FUNNY GAMES
Mais dans sa quête perpétuelle de vous faire acheter des produits au rabais – une paire de chaussures qui ressemblent à s’y méprendre aux Speed Trainers de Balenciaga (et ce même si Lehrman affirme avoir « mis en place de nombreuses dispositions et procédures afin d’empêcher l’apparition des produits contrefaits sur la plateforme ») –, wish.com ne s’est pas arrêté à la construction
d’une interface imbitable. « Il y a de toute évidence des éléments dans le design de la plateforme qui ont été fréquemment évoqués dans la recherche scientifique menée sur les processus de ludification », explique Mikolaj Dymek, professeur à la Mid Sweden University et co-auteur de The Business of Gamification : A Critical Analysis (Routledge, 2016).

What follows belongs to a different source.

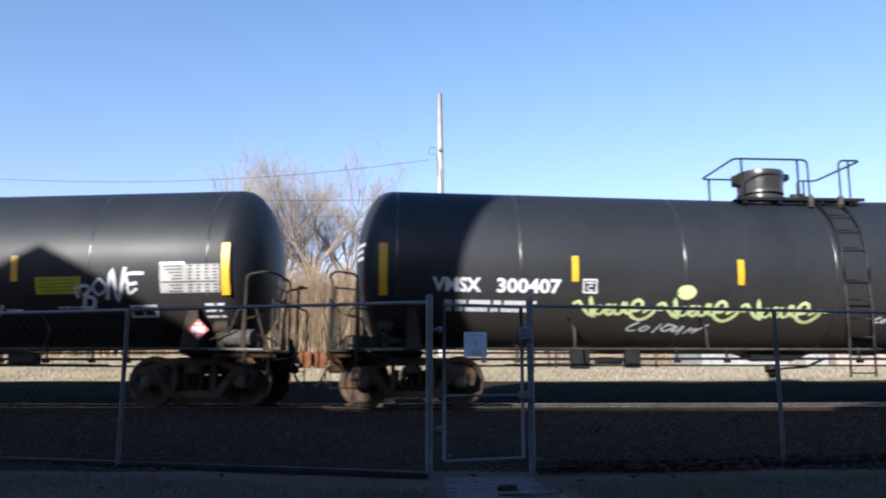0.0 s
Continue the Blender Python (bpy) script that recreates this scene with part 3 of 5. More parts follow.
# ---- the unseen house behind the camera, shaped by the shadow it lays over the yard ----
house = tagged(empty("house", pose(0, 0, 0)), "brown sided house with grey shingle roofs and added shadow-casting block", "house")
bm = bmesh.new()
box(bm, -24, 16, -11, -2.6, -0.6, 5.9)
part("wall", bm, M_SIDING, house)


def gable_roof(bm, a, b, eave, ridge, axis):
    """A pitched roof over a span; axis: the way its ridge runs."""
    mid = (a[1] + b[1]) / 2 if axis == "x" else (a[0] + b[0]) / 2
    if axis == "x":
        ends = [[(x, a[1], eave), (x, mid, ridge), (x, b[1], eave), (x, b[1], eave - 0.25), (x, a[1], eave - 0.25)] for x in (a[0], b[0])]
    else:
        ends = [[(a[0], y, eave), (mid, y, ridge), (b[0], y, eave), (b[0], y, eave - 0.25), (a[0], y, eave - 0.25)] for y in (a[1], b[1])]
    p, q = [[bm.verts.new(v) for v in e] for e in ends]
    bm.faces.new(p), bm.faces.new(q[::-1])
    for k in range(5):
        bm.faces.new((p[k], q[k], q[(k + 1) % 5], p[(k + 1) % 5]))
    bmesh.ops.recalc_face_normals(bm, faces=bm.faces)
    return bm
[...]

Parmi ces procédés pour faire de l’achat une partie de Candy Crush : les points bonus (les « lifetime points », le « Wish Cash » – du crédit Wish gratuit, que les utilisateur.rice.s peuvent gagner sur la plateforme),
les programmes de fidélité et de récompenses (« Daily Login Bonus Stamps », des timbres qu’un.e acheteur.euse potentiel.le peut collecter en se connectant plusieurs jours de suite), et des éléments graphiques qui empruntent au jeu comme le « Blitz Buy » – une roue de la fortune qui promet sous la forme d’un pop-up un poil agressif des ventes flashs et des réductions temporaires à ne surtout pas rater. Le chercheur affirme d’ailleurs que « Wish expérimente de façon plus agressive que ses concurrent.e.s, et donne l’impression de tester simultanément chacune des nouvelles stratégies d’expérience utilisateur.rice qui existent ». Dans son article pour Vox, la journaliste Hilary George-Parkin expliquait que l’idée derrière la plateforme était très simple : là où Amazon avait favorisé l’achat ciblé en développant une barre de recherche sophistiquée, l’idée derrière Wish était de reproduire en ligne l’expérience d’un centre commercial où, en se perdant parmi les boutiques et les rayons, on était plus susceptible d’acheter (ne faites pas semblant, vous voyez de quoi on parle). Un mode de fonctionnement qui n’est pas sans effet pervers, comme le constate Hélène Gorge, maîtresse de conférences à l’université Lille 2 et co-autrice de Marketing et pauvreté : être
pauvre dans la société de consommation (EMS, 2017) : « Ces sites représentent d’une certaine manière le fonctionnement même de la société de consommation : susciter des désirs permanents – et ici accessibles de surcroît – pour inciter à consommer dans un cycle sans fin. Et ces bazars ciblent des populations plutôt vulnérables ou désavantagées, qui ont peu de ressources financières. » Comme en leur temps Gifi, Babou ou La Foir’Fouille, dont Wish reprend à peu de différences près le modèle en ligne.